Don’t get some Nissan Altima owners started about their cars. But if you could get their cars started for them, that would be good.
Owners of 2009-2010 Altimas equipped with push-button ignition have been lighting up the Car Complaints website with horror stories of being stranded with cars that won’t start and the big bucks needed for a fix. Worse, the problem can pop up without warning at any time. Shut off the car to run into the grocery store, and you may need a tow truck to get the eggs home.
The kicker? Repairs can cost $1000, not including the tow.
The problem lies with the Electronic Steering Column Lock (ESCL) on both Altima and Maxima sedans, although most of the complaints center around the much more popular Altima. When the ESCL goes bad, it can prevent the car from starting due to what Nissan describes as a “manufacturing irregularity.” Our friends at carcomplaints.com have received well over 100 letters from owners who have experienced this irregularity, and they're not happy. Lots more can be found on other sites listing recalls and beefs, such as The National Highway Traffic Safety Administration (NHTSA). Owners say they’re shocked not just by the cost of repairs, but with Nissan’s refusal to admit the issue is worthy of a recall.
“The cost for everything came close to $1,000,” said Minervaaz of Phoenix, AZ. “It’s ridiculous that Nissan is not taking responsibility. They said since it was not a safety issue, it will not be recalled and they expect their customers to dish out money for their incompetence.
But because the problem can come up anyplace and at any time, many owners do see it as a danger.
“This is a safety issue,” says Erin C. of Limerick, PA. “What if I was stranded in an unsafe area or worse? Now I have a car that won't start. I am in the process of finding a claim settlement attorney to begin a case.”
Nissan felt the problem was serious enough to issue a warranty extension from the normal three years or 36,000 miles to 72 months and unlimited miles. But that extension appears to have ended, even though the failures have not. A Nissan webpage describing the problem and what owners can do appears to have been taken down, and Nissan did not respond to our inquiries. Either way, not only are owners irked that Nissan terminated the extension, they say the carmaker failed to let them know there might be a problem in the first place. And that’s a real non-starter.

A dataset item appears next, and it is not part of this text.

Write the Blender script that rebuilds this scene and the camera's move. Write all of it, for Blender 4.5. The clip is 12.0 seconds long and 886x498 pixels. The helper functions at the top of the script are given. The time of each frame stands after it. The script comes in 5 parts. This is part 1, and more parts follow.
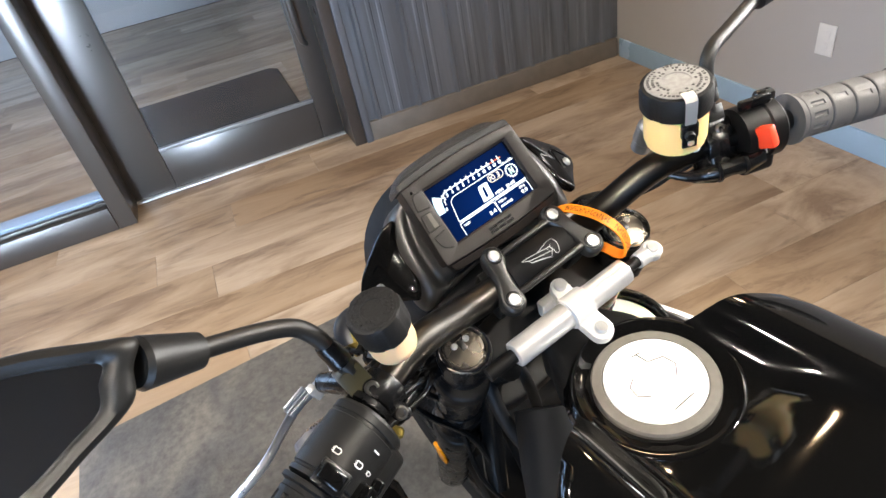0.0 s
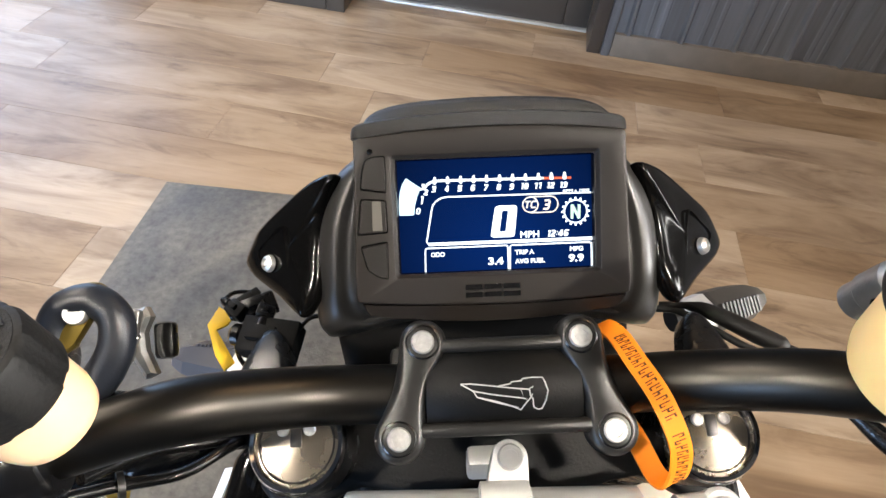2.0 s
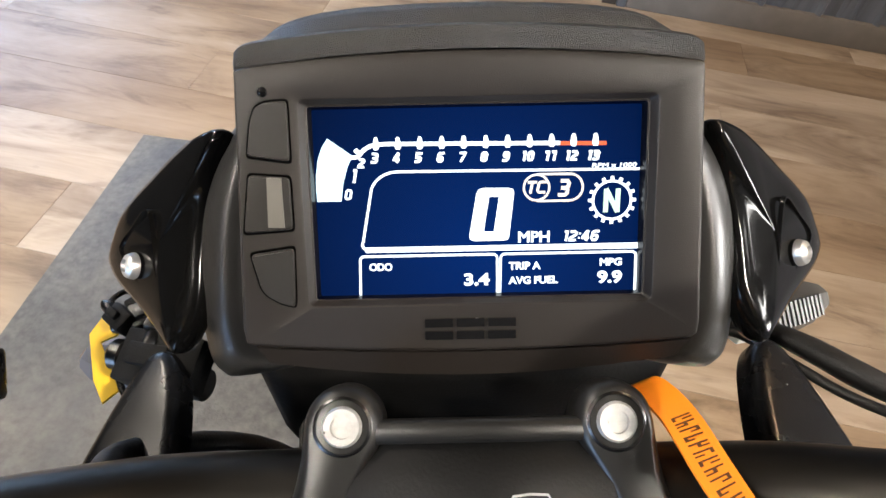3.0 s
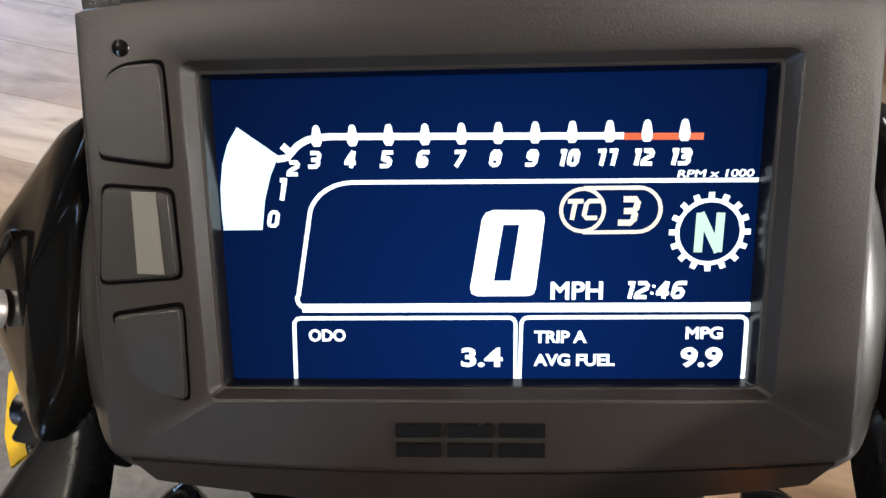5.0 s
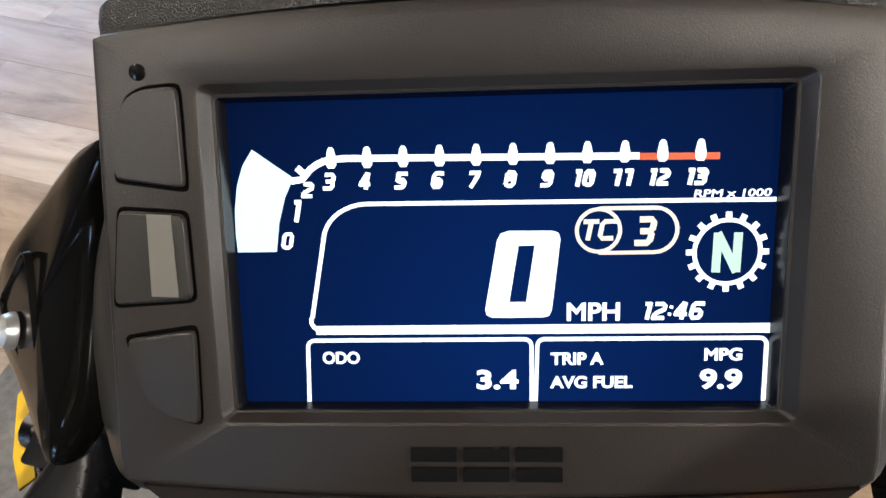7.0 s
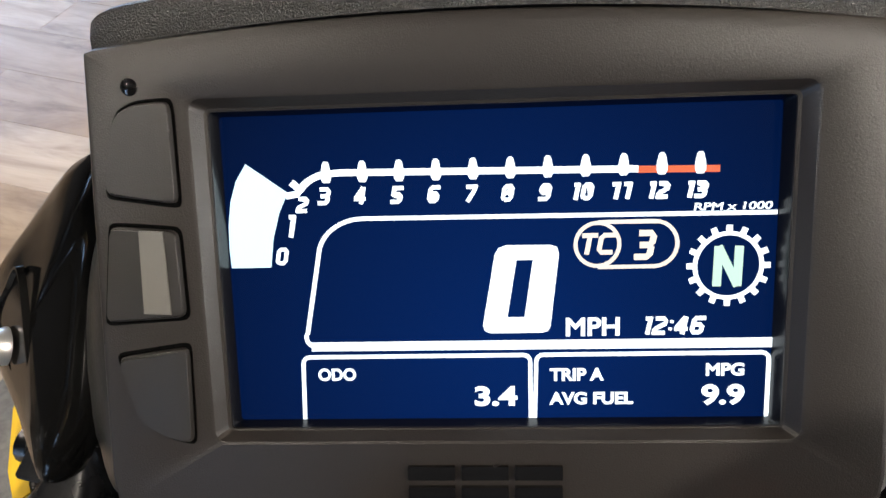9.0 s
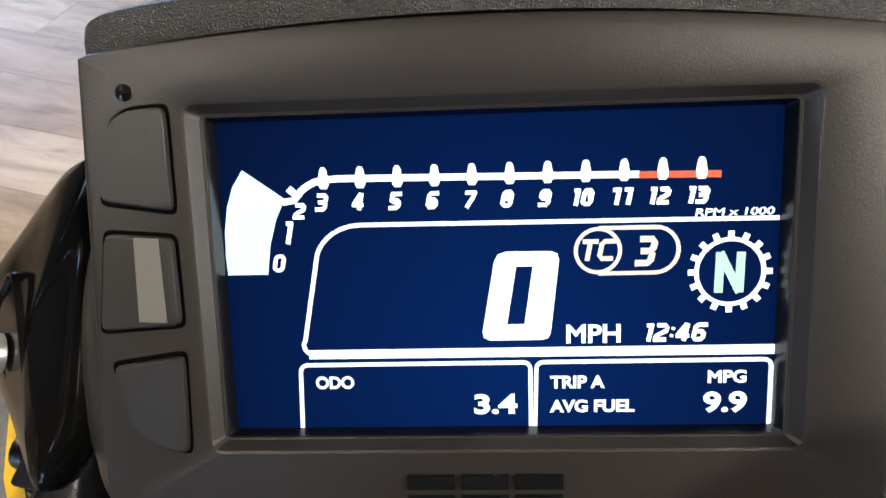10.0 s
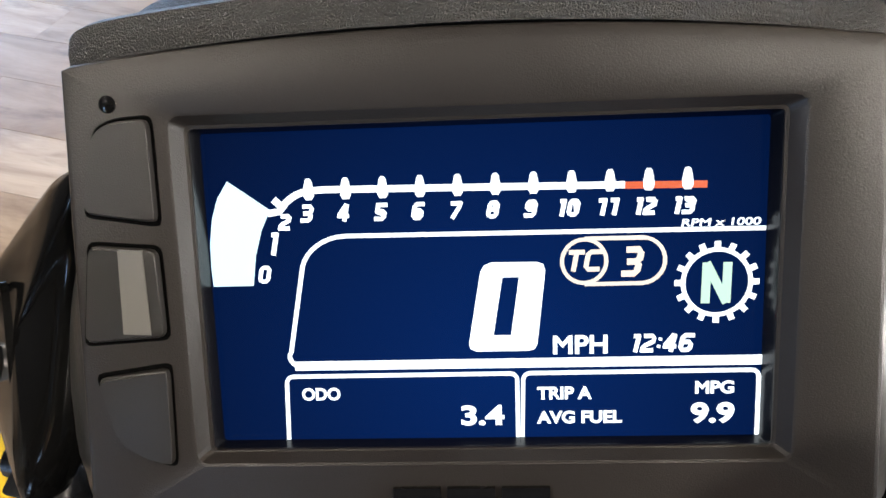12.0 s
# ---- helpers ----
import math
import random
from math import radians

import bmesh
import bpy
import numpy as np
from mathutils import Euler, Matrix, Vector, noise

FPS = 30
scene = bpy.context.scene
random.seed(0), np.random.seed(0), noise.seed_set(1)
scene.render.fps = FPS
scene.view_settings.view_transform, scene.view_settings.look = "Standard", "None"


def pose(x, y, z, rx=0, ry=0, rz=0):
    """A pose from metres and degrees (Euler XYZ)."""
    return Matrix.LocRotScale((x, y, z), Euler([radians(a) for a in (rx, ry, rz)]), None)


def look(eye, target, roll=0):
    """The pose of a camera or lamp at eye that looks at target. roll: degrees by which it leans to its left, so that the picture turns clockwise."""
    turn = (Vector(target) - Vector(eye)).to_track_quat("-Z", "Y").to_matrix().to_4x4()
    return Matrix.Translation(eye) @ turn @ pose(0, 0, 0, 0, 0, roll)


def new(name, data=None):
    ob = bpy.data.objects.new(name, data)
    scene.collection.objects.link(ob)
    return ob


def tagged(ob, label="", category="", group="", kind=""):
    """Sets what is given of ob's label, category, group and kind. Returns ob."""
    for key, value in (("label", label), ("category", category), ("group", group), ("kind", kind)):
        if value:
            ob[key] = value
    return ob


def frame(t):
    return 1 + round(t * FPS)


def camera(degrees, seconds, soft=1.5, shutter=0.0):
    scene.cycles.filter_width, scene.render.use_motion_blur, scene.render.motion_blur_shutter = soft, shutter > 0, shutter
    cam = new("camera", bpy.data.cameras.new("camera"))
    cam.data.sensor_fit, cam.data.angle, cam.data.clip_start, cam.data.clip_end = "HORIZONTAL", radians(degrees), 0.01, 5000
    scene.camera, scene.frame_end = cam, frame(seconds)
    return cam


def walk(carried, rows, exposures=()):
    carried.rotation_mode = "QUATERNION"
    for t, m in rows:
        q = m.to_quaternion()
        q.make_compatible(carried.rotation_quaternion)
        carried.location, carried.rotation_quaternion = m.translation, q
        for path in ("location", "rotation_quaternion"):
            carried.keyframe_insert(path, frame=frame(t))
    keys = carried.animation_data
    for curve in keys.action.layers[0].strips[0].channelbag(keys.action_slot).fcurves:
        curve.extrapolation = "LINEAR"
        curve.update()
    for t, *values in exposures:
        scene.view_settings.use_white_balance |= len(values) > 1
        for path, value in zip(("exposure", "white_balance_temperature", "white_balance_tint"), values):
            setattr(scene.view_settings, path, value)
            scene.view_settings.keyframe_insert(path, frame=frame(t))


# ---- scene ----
cam = camera(71.94, 12.0, soft=1.5)
PATH = [
    (0, (-0.20024, -0.47434, 1.37079), (0.02342, 0.29573, 0.77333), -12.18),
    (0.2, (-0.17164, -0.46563, 1.37445), (0.00358, 0.30119, 0.75696), -10.26),
    (0.5, (-0.12750, -0.47266, 1.35921), (-0.06092, 0.31228, 0.74322), -7.52),
    (0.8, (-0.08660, -0.47110, 1.36180), (-0.12112, 0.31675, 0.74690), -4.65),
    (1, (-0.05977, -0.46547, 1.36314), (-0.12442, 0.32725, 0.75699), -2.74),
    (1.2, (-0.03343, -0.42839, 1.34687), (-0.09423, 0.35424, 0.72736), -1.03),
    (1.3, (-0.02300, -0.39930, 1.33400), (-0.08097, 0.36439, 0.69103), 0.3),
    (1.5, (-0.01349, -0.33938, 1.30929), (-0.05933, 0.39564, 0.63280), 3.37),
    (1.7, (-0.01491, -0.28912, 1.28858), (-0.06683, 0.41824, 0.58363), 5.27),
    (2, (-0.01425, -0.23005, 1.25817), (-0.07441, 0.46780, 0.54446), 6.77),
    (2.5, (-0.00819, -0.17259, 1.21411), (-0.07151, 0.51192, 0.48786), 7.20),
    (3, (-0.00724, -0.12709, 1.18009), (-0.06052, 0.52174, 0.42102), 8.13),
    (3.5, (-0.00626, -0.08872, 1.16312), (-0.06827, 0.54975, 0.39598), 8.11),
    (3.7, (-0.00957, -0.08371, 1.15637), (-0.07258, 0.54518, 0.38143), 8.41),
    (5.3, (-0.00545, -0.06722, 1.13166), (-0.10591, 0.56906, 0.36676), 5.41),
    (5.5, (-0.00634, -0.06798, 1.13227), (-0.10843, 0.57143, 0.37021), 5.17),
    (6, (-0.00523, -0.06873, 1.13248), (-0.11161, 0.57866, 0.37778), 4.86),
    (6.5, (-0.00691, -0.06796, 1.13208), (-0.11596, 0.58148, 0.37952), 4.80),
    (7, (-0.00779, -0.06734, 1.13228), (-0.11641, 0.58417, 0.38146), 4.88),
    (9, (-0.00784, -0.06488, 1.13226), (-0.11748, 0.59306, 0.38721), 4.58),
    (9.5, (-0.00756, -0.06396, 1.13152), (-0.11669, 0.59532, 0.38758), 4.49),
    (10, (-0.00822, -0.06347, 1.13192), (-0.11598, 0.59714, 0.38896), 4.60),
    (10.5, (-0.00690, -0.06311, 1.13259), (-0.11450, 0.59876, 0.39073), 4.43),
    (11, (-0.00676, -0.06157, 1.13429), (-0.11417, 0.60153, 0.39350), 4.65),
    (11.5, (-0.00626, -0.06160, 1.13317), (-0.11298, 0.60269, 0.39335), 4.63),
    (12, (-0.00612, -0.06163, 1.13273), (-0.11417, 0.60255, 0.39301), 4.48),
]
walk(cam, [(t, look(eye, target, roll)) for t, eye, target, roll in PATH],
     [(0.0, 0.1), (1.0, 0.07), (2.0, 0.02), (3.0, 0.11), (3.7, 0.03), (5.3, -0.25), (12.0, -0.25)])

# ---------------------------------------------------------------- world and light
world = bpy.data.worlds.new("world")
scene.world = world
world.use_nodes = True
wn, wl = world.node_tree.nodes, world.node_tree.links
sky = wn.new("ShaderNodeTexSky")
sky.sky_type, sky.sun_disc = "NISHITA", False
sky.sun_elevation, sky.sun_rotation = radians(35), radians(200)
wl.new(sky.outputs[0], wn["Background"].inputs[0])
wn["Background"].inputs[1].default_value = 0.1
scene.view_settings.exposure = 0.0
WARM, COOL = (1.0, 0.89, 0.77), (0.42, 0.64, 1.0)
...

“Nissan knew there was an issue, because they extended the warranty specifically for that part,” said Debra R., one of several owners to point this out. “But they didn't let the owners know so it could be fixed before the extension expired on March 31, 2015. Mine broke 11 weeks later.”
Whether it’s Nissan’s reluctance to make things right, or the entrepreneurial spirit that made this country great, many frustrated owners have been taking matters into their own hands. A quick internet search along the lines of “Nissan ignition switch problems” will lead to all kinds of advice, and videos of enterprising owners smacking their steering columns with hammers — which some say will work, if only for a little while. While we can’t endorse that kind of a fix, we can understand their frustration.
If you’re the owner of an ’09 or ‘10 Altima or Maxima and this is the first you’re hearing of potential ignition problems, consider yourself lucky. We wish we had better news, but for now it looks like you’re on your own. The fact that Nissan didn’t respond to our inquiries is not a good sign.
The best bet is to give their Consumer Affairs' folks a call or six at 1-800-647-7261, and ask them what they’ll do for you. Check back here and at carcomplaints.com for updates, and let us know if you hear anything.
In the meantime, think carefully about where you shut off your car. Whether or not to carry a hammer is up to you.